2. As far as I see, the problem involves 2 unknowns with 1 equation!!

3. Ya! I've been thinking for a long time to get the other unknown

4. I don't understand the quoted part of your question:

Originally Posted by Unagi9
...
A particle moves in a straight line passing a fixed point O

If the particle is again at O
...
In my opinion the particle can pass a certain place several times if it moves on a closed curve (circle, ellipse, ...). But then it doesn't move in a straight line.

Or: If the particle moves in a straight line it passes a certain place only once.

5. Originally Posted by Unagi9
A particle moves in a straight line passing a fixed point O with a velocity of 3m/s.
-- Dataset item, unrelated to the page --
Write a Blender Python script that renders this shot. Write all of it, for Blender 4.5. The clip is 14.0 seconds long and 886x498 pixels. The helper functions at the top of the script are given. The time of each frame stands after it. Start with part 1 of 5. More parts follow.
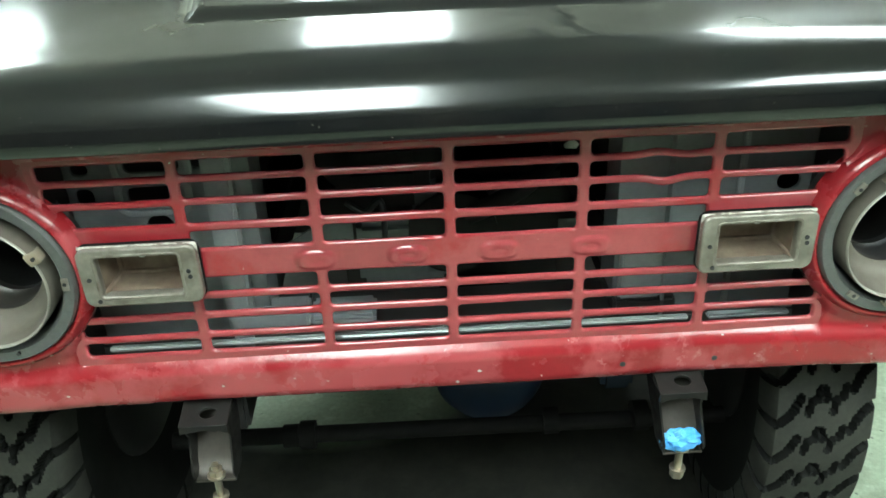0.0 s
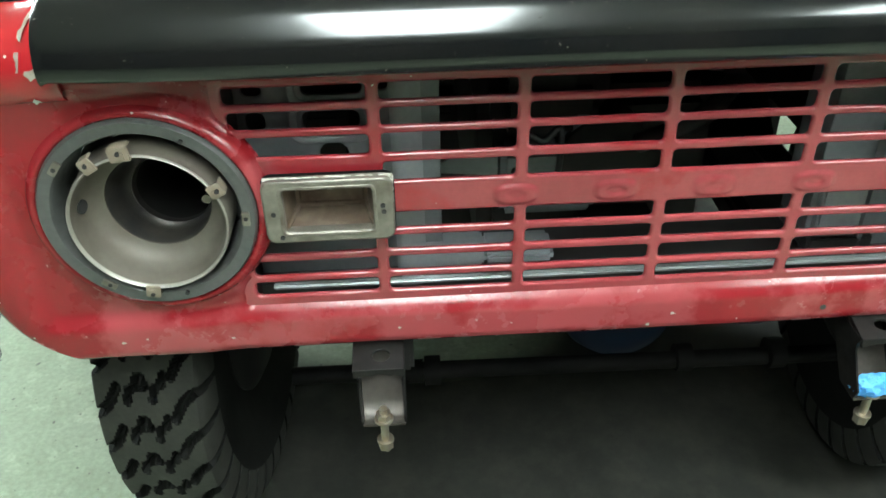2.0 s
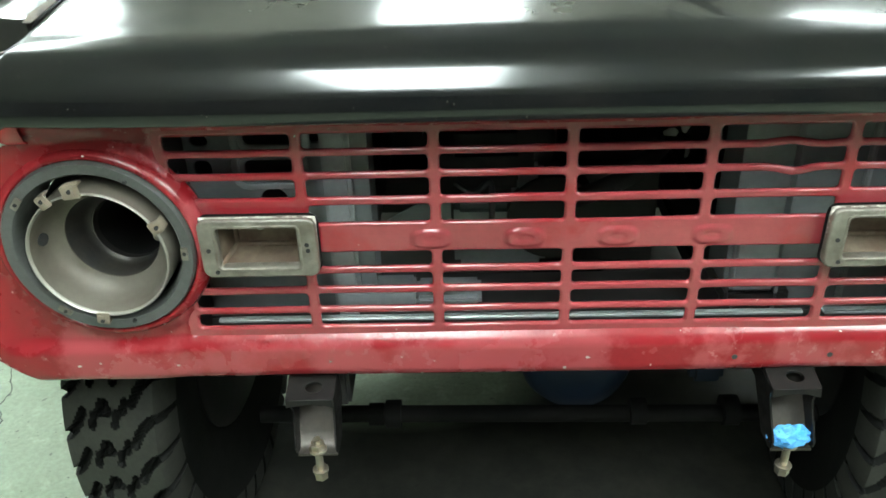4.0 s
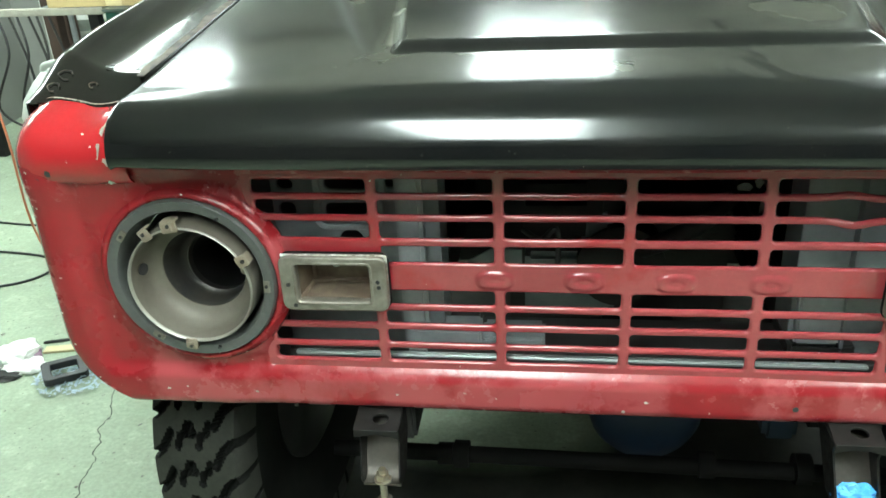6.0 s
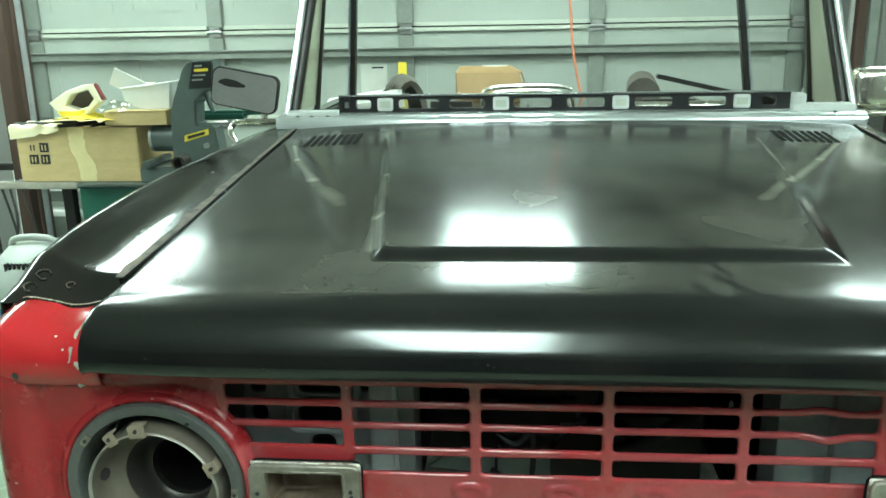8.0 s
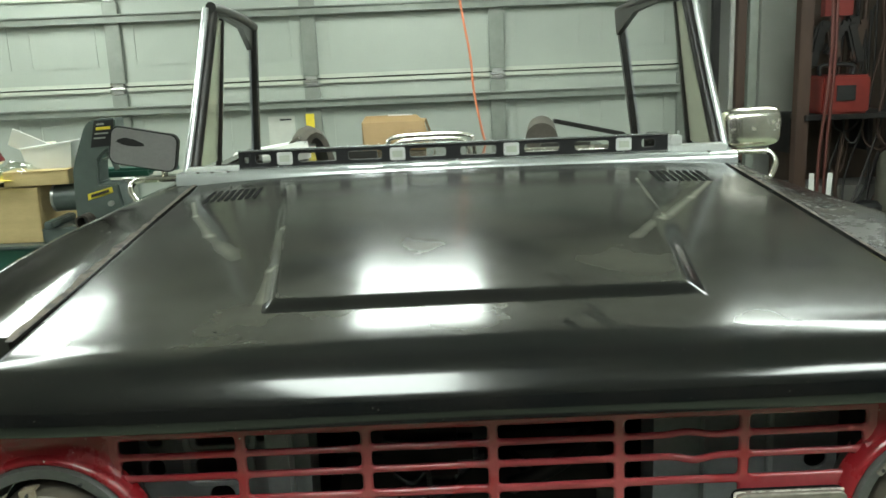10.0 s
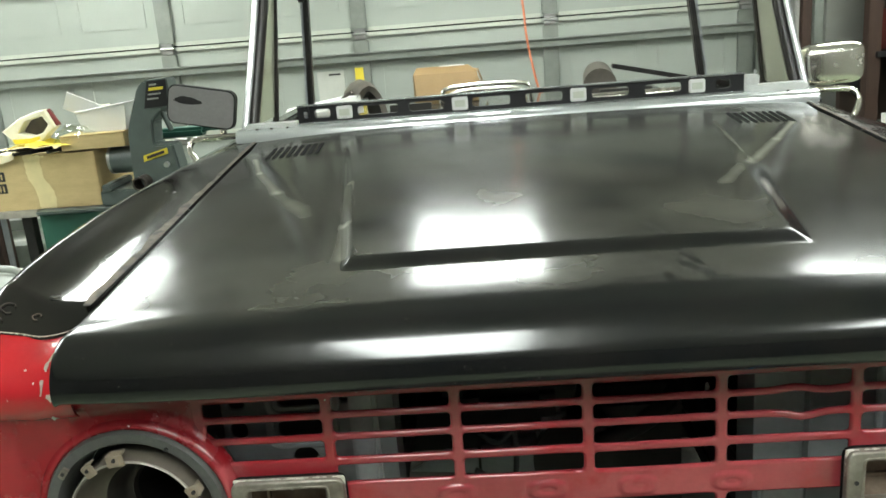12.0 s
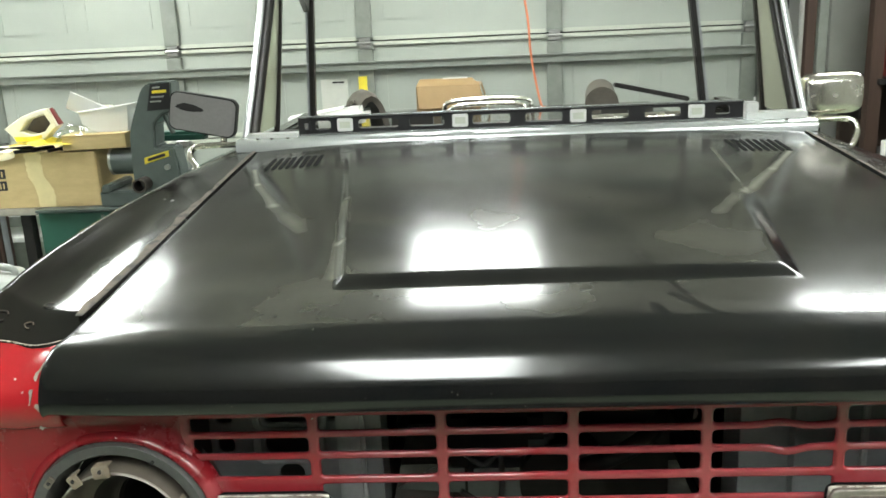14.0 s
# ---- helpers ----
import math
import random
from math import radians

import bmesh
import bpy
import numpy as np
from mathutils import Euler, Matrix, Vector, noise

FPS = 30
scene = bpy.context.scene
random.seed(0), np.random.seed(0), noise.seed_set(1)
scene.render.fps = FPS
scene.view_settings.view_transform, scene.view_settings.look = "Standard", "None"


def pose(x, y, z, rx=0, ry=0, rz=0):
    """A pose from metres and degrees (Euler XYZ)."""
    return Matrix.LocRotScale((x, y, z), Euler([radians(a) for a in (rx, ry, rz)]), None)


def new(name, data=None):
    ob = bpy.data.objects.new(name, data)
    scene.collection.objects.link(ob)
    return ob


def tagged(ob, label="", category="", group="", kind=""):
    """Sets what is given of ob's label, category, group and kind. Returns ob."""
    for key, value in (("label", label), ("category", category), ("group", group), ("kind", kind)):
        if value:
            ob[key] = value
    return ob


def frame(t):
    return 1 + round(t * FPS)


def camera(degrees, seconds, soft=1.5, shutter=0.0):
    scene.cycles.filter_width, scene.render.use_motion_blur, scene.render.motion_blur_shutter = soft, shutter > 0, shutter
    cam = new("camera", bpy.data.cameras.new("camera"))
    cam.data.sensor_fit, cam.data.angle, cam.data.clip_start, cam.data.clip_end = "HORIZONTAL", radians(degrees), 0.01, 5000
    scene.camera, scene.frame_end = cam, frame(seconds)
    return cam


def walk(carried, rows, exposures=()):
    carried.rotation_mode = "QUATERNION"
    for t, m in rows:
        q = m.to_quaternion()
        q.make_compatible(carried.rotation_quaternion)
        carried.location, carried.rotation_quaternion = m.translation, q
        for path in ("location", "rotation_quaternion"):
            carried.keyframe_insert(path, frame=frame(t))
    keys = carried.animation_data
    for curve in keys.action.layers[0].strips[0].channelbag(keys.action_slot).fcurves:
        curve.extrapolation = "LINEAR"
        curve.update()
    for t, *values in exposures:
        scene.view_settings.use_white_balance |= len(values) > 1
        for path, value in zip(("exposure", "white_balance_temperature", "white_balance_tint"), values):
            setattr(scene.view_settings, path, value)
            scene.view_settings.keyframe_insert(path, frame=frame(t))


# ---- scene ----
cam = camera(55.4, 14.0, soft=1.6)
PATH = [
    (0, -0.042, -1.0683, 1.5401, 60.631, 1.993, -2.798),
    (0.5, -0.086, -1.0504, 1.521, 58.102, 3.351, 1.458),
    (1, -0.182, -1.0065, 1.5353, 56.886, 2.956, 1.323),
    (1.5, -0.28, -0.9554, 1.5342, 55.408, 2.488, -0.011),
    (2, -0.332, -0.9545, 1.5161, 55.028, 0.991, -3.351),
    (2.5, -0.31, -0.9636, 1.5327, 55.874, 0.361, -5.375),
    (5, -0.09, -1.109, 1.5306, 61.936, 2.618, 5.569),
    (5.5, -0.1, -1.1148, 1.5339, 62.727, 2.969, 6.585),
    (6, -0.102, -1.1229, 1.5484, 63.612, 2.838, 7.193),
    (6.5, -0.112, -1.1092, 1.5596, 64.541, 2.428, 6.289),
    (7, -0.151, -1.1049, 1.5804, 68.668, 1.67, 5.478),
    (7.5, -0.142, -1.0992, 1.6081, 72.209, 1.283, 5.104),
    (8, -0.125, -1.1091, 1.6097, 74.647, 1.093, 5.058),
    (10.5, -0.058, -1.172, 1.6306, 77.423, 3.134, -3.753),
    (11, -0.062, -1.1516, 1.6203, 76.816, 3.668, -6.25),
    (11.5, -0.11, -1.125, 1.6127, 75.816, 4.956, -1.074),
    (12, -0.123, -1.1088, 1.6147, 74.542, 4.436, 2.015),
    (12.5, -0.122, -1.1048, 1.6145, 74.616, 3.727, 1.619),
    (13, -0.112, -1.1077, 1.6166, 74.322, 3.462, 2.155),
    (13.5, -0.103, -1.1134, 1.622, 74.237, 3.279, 2.381),
    (14, -0.112, -1.1093, 1.6388, 75.045, 2.508, 2.474),
]
walk(cam, [(t, pose(x, y, z, rx, ry, rz)) for t, x, y, z, rx, ry, rz in PATH],
     exposures=[(0, 0.70, 6030, 0), (1.0, 0.63, 6080, 3), (2.5, 0.59, 6080, 5), (5.8, 0.61, 6090, 1), (6.6, 0.58, 6090, -3), (7.5, 0.30, 5950, -11), (8.1, 0.17, 5950, -10),
                (10.4, -0.22, 6500, 6), (11.2, -0.25, 6500, 8), (12.4, 0.13, 6500, 12), (14, 0.14, 6500, 13)])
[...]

It moves in such a manner that t seconds after passing O, its velocity is given by v= atē+b. If the particle is again at O after 3 seconds, find its speed at that instant. Find the total distance traveled between t=0 and t=3.
the particle changes direction as it moves in a straight line ...

$v(0) = 3 \, m/s$

$v(t) = at^2 + b$

$b = 3$

since the particle returns to point O at $t = 3$ , then its displacement from $t = 0$ to $t = 3$ is zero ...
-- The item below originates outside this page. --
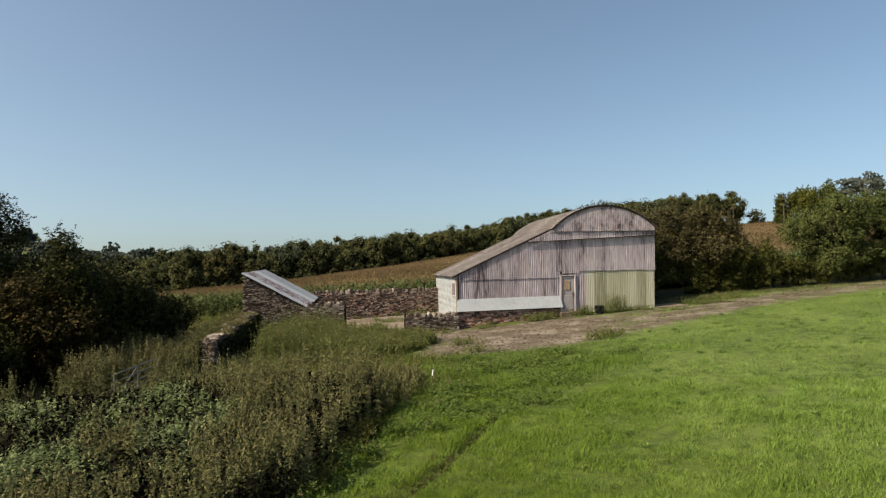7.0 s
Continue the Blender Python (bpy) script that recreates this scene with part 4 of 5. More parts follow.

$\displaystyle \int_0^3 at^2 + 3 \, dt = 0$

$\left[\dfrac{at^3}{3} + 3t\right]_0^3 = 0
$

$9a + 9 = 0$

$a = -1$

$v(t) = 3 - t^2$

$v(3) = 3 - 9 = -6$ , so its speed at $t = 3$ is $|-6| = 6 \, m/s$

total distance = $\displaystyle \int_0^3 |3-t^2| \, dt = \int_0^{\sqrt{3}} 3 - t^2 \, dt - \int_{\sqrt{3}}^3 3 - t^2 \, dt$

you can finish up by finding the total distance.

6. Thanks skeeter! I didn't know that you could use definite integrals.